Exercise objective:
Only the lines holding the string "More" are needed. Copy each one.

Lines of data:
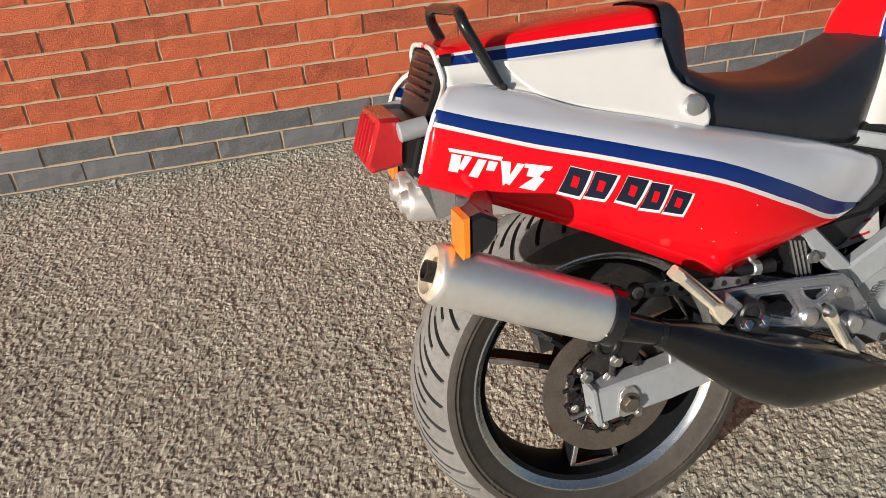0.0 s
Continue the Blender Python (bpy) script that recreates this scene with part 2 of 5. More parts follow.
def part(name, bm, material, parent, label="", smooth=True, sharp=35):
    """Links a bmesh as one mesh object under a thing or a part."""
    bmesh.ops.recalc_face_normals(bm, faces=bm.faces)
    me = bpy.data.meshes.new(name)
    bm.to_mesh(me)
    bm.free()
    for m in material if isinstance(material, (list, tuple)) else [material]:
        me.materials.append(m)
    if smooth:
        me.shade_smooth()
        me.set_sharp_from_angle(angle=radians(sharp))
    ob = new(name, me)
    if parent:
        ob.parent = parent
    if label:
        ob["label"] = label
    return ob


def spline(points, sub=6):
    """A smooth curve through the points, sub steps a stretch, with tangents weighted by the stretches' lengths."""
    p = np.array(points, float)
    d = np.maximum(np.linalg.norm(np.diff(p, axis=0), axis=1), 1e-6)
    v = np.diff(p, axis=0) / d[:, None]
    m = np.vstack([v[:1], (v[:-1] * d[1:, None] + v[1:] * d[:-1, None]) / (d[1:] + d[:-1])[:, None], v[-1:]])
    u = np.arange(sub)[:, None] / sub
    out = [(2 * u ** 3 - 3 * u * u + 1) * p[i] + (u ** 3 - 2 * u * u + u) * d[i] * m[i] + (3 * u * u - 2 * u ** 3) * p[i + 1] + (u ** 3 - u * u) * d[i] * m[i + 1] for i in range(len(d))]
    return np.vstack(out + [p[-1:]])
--
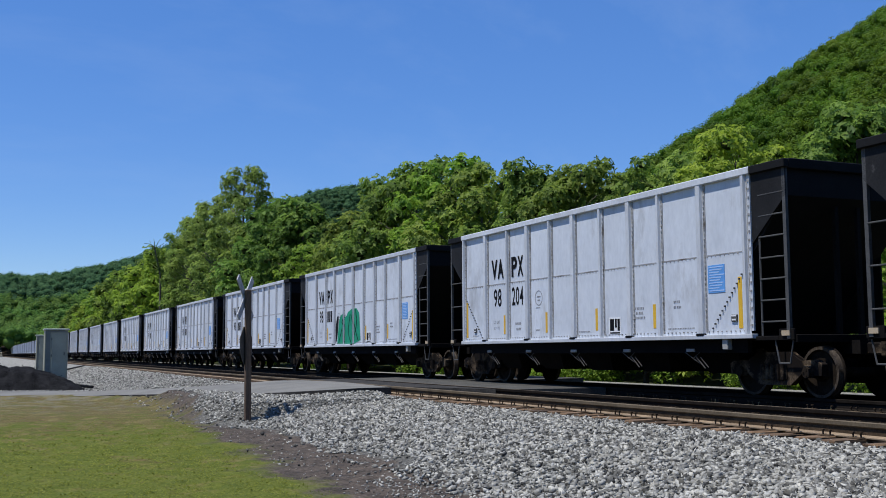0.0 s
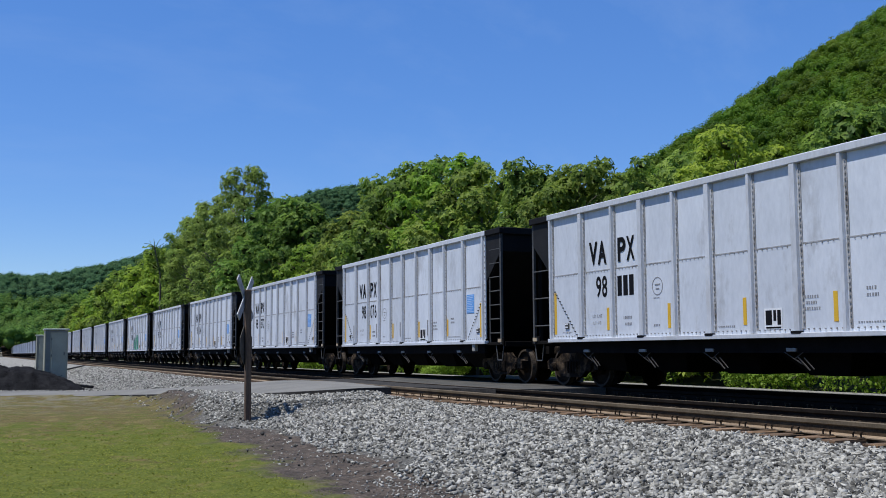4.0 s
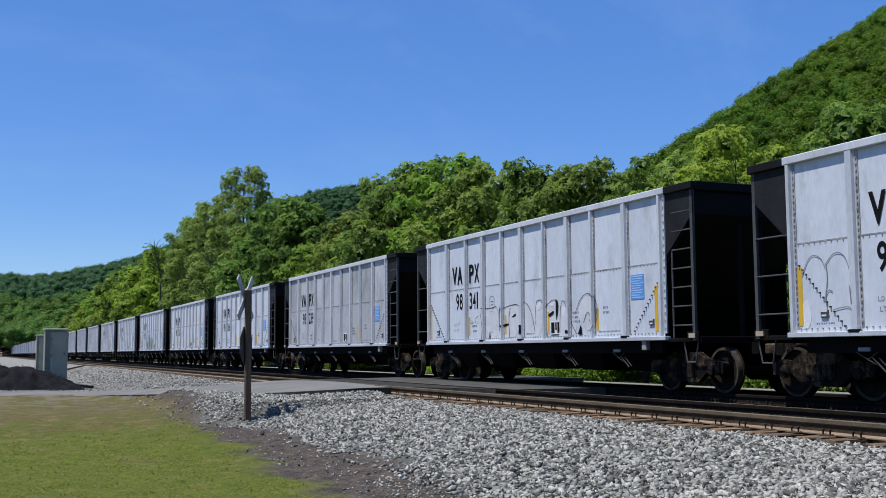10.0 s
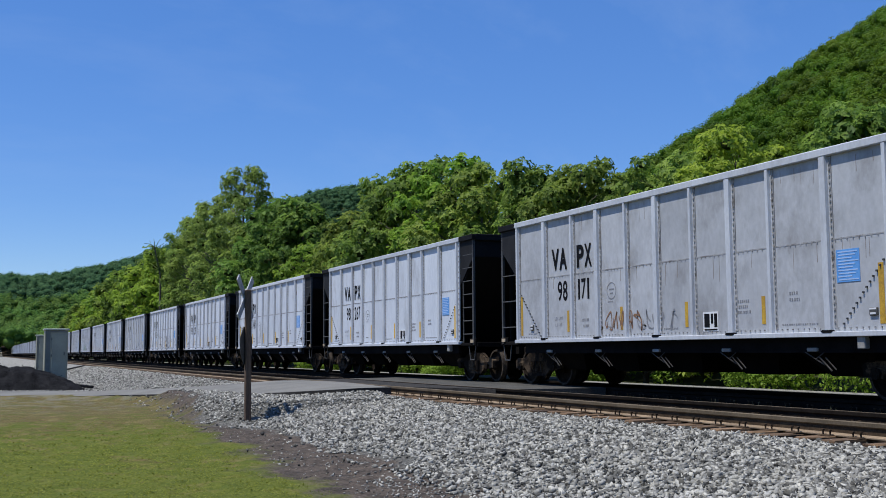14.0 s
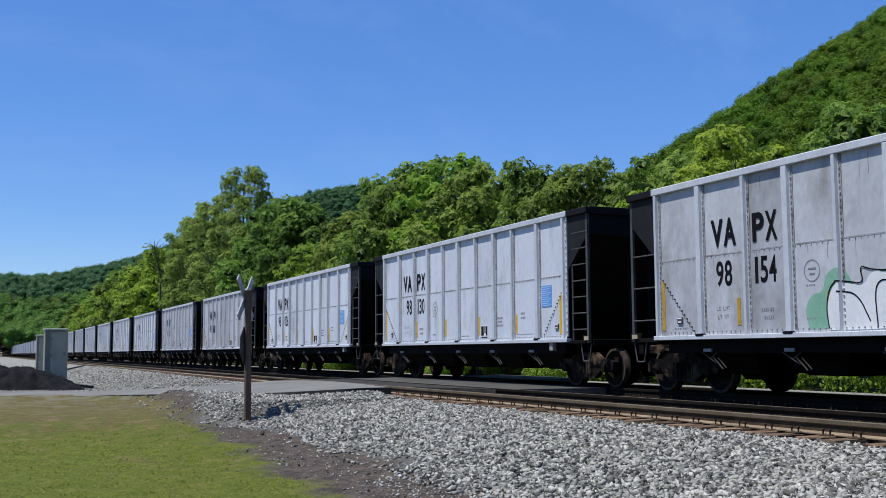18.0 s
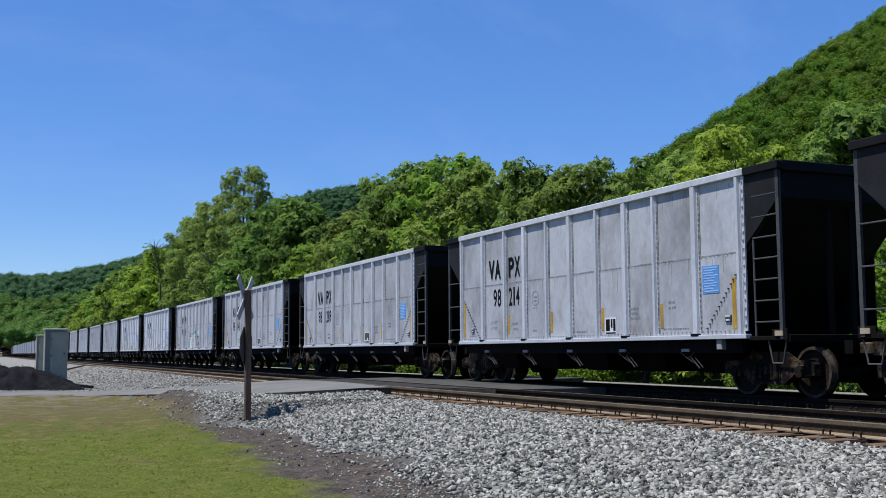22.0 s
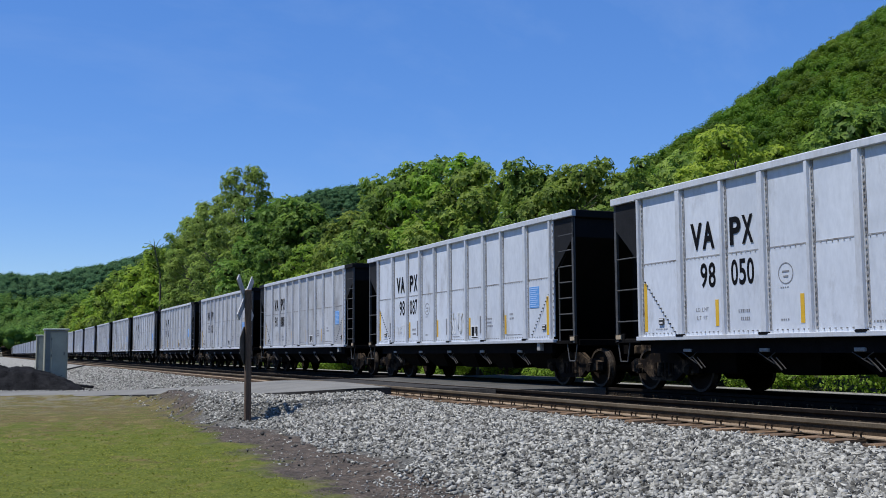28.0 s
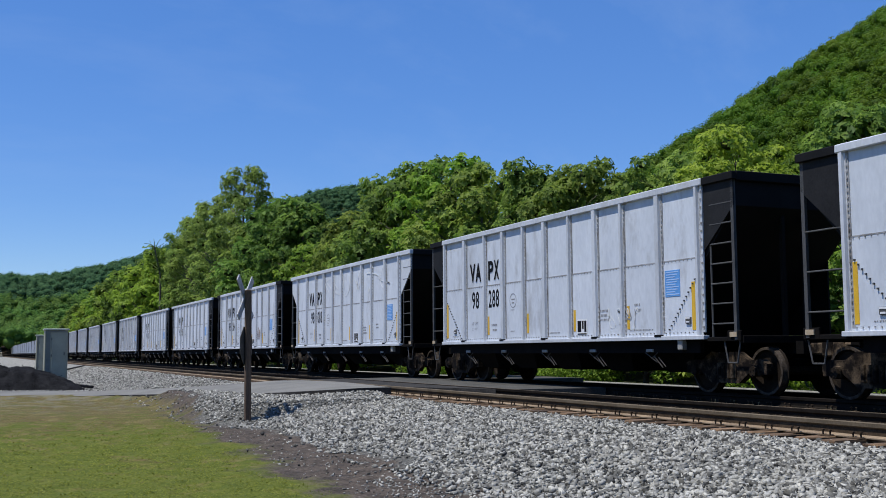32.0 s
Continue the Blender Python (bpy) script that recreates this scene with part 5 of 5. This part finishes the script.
--
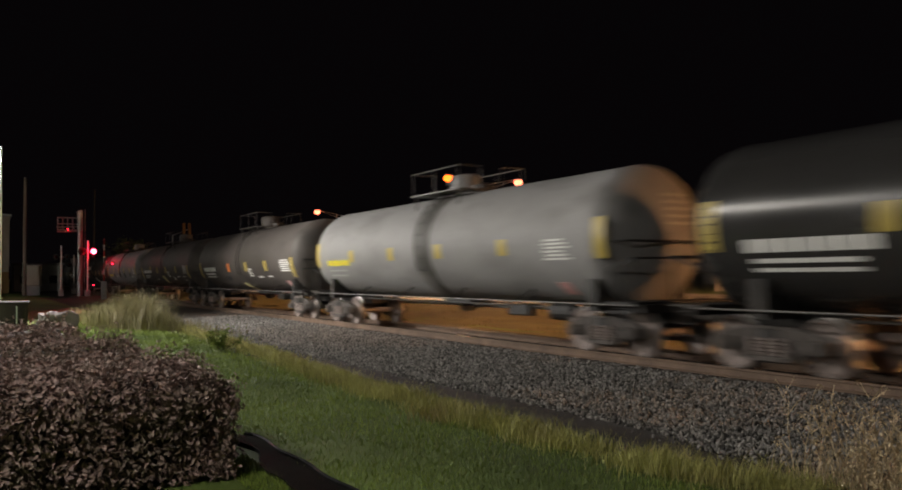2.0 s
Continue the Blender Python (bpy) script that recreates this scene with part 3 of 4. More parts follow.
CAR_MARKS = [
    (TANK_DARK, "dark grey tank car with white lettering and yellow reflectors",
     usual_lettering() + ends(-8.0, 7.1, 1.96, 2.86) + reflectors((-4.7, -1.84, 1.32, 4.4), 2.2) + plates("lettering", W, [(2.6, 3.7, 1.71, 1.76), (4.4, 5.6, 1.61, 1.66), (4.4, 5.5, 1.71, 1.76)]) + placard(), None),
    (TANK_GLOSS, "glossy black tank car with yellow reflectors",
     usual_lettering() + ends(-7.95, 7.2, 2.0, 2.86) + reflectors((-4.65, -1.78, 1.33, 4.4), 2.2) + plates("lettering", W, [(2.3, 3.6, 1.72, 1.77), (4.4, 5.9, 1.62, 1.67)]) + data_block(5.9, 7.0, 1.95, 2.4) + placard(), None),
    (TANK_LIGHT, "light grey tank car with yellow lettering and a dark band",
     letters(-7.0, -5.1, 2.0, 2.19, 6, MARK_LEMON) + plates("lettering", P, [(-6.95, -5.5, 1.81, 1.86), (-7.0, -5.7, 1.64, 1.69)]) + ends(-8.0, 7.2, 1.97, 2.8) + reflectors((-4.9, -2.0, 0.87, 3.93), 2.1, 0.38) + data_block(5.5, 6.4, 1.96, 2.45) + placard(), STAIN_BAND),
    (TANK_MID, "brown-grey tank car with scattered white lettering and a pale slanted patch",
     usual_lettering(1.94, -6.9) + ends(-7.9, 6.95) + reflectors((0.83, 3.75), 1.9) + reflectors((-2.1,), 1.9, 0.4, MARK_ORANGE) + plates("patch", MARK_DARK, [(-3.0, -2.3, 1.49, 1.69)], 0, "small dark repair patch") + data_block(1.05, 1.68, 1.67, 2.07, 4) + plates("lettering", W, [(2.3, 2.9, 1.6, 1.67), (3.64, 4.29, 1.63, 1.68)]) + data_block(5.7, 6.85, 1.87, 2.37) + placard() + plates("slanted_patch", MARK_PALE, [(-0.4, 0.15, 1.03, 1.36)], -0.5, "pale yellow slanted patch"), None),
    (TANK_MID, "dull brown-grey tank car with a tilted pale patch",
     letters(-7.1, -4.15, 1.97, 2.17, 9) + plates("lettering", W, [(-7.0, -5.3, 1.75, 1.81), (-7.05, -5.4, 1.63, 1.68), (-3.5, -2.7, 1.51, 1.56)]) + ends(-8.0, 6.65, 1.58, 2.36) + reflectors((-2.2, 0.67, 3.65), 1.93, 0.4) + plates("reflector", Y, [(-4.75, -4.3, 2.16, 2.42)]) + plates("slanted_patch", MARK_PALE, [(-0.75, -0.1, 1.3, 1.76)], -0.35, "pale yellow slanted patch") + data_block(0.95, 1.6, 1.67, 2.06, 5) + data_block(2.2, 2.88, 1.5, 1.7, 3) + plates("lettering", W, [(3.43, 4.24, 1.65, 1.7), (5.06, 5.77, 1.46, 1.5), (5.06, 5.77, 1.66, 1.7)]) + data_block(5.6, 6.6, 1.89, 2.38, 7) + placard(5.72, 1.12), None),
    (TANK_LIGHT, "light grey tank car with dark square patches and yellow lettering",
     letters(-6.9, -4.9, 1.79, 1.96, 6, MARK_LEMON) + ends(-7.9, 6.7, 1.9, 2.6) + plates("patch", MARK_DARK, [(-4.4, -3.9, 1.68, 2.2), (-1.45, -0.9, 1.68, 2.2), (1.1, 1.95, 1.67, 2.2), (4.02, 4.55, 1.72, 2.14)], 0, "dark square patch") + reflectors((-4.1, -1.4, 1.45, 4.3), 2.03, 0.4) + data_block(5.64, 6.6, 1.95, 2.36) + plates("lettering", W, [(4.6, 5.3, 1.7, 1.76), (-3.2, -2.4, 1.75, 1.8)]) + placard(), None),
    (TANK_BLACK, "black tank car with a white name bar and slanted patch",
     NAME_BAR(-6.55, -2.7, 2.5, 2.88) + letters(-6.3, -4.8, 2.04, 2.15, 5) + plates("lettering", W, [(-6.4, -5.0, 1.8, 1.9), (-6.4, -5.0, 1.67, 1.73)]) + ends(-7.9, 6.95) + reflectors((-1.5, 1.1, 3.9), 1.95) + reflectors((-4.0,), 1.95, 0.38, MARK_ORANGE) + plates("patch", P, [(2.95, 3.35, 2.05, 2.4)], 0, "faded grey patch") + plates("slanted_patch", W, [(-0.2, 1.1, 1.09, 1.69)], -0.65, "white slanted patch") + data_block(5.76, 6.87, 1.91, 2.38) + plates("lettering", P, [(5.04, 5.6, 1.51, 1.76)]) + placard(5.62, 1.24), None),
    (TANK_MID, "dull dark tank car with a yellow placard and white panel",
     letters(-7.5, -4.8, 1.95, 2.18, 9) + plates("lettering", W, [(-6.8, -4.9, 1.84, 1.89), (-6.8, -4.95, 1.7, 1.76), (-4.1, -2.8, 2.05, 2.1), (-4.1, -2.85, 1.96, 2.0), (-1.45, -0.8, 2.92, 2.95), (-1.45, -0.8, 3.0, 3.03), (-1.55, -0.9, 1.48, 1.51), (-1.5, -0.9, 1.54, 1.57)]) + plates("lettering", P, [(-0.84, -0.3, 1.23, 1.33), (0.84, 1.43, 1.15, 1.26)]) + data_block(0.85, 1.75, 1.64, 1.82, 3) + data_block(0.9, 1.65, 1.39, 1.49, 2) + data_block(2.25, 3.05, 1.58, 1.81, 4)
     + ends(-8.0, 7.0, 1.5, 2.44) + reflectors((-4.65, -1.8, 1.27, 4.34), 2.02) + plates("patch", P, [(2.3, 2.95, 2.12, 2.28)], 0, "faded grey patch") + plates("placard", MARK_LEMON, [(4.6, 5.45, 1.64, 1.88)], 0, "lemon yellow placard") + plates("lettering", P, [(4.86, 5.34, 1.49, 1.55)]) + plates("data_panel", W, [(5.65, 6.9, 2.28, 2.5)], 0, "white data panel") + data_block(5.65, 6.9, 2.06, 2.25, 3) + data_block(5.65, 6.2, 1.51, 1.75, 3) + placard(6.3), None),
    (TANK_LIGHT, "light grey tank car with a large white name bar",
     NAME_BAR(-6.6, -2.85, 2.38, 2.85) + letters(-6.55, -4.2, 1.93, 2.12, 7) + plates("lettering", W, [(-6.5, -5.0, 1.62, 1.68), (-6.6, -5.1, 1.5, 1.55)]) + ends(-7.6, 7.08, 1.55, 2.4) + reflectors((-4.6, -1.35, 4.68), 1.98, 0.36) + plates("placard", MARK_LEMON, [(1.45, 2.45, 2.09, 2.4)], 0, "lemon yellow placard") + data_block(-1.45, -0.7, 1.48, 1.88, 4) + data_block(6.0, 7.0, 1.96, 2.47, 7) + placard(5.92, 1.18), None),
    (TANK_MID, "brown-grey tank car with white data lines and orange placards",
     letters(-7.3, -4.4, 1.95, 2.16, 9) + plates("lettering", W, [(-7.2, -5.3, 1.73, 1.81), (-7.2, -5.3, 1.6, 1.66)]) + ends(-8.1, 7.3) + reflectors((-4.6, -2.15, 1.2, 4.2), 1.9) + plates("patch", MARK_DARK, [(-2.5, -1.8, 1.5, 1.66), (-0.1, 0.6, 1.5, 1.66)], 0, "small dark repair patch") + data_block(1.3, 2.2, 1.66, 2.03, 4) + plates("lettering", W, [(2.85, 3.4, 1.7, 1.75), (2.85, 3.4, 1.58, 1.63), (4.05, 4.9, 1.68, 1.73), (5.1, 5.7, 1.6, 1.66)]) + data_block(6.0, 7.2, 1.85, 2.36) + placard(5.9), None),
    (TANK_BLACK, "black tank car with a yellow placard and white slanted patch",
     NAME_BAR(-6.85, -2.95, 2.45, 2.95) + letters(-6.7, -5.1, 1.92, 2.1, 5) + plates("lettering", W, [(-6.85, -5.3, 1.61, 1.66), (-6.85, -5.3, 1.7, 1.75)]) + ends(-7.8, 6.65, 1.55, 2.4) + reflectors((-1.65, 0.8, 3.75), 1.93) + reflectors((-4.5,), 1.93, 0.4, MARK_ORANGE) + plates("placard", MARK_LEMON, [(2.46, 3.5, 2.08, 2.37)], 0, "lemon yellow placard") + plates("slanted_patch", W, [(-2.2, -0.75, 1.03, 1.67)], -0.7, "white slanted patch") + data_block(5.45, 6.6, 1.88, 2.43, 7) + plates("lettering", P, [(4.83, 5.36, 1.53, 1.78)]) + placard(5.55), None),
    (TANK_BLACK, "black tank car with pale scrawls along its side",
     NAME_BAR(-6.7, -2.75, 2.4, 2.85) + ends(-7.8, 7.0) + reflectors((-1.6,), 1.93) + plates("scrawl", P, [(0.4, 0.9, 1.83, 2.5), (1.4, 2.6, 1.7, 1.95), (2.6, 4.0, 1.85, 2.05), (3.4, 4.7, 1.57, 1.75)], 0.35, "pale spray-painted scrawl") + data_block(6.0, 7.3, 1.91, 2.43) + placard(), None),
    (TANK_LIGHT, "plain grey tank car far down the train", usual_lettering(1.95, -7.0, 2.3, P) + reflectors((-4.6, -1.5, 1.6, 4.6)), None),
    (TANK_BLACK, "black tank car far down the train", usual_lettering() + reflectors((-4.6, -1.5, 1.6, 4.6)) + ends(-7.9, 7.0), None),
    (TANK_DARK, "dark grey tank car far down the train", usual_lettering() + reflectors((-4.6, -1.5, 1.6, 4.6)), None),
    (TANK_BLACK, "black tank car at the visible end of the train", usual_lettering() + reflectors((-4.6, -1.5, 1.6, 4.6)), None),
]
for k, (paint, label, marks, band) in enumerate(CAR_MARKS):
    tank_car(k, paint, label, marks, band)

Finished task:
Continue the Blender Python (bpy) script that recreates this scene with part 2 of 5. More parts follow.
Continue the Blender Python (bpy) script that recreates this scene with part 3 of 4. More parts follow.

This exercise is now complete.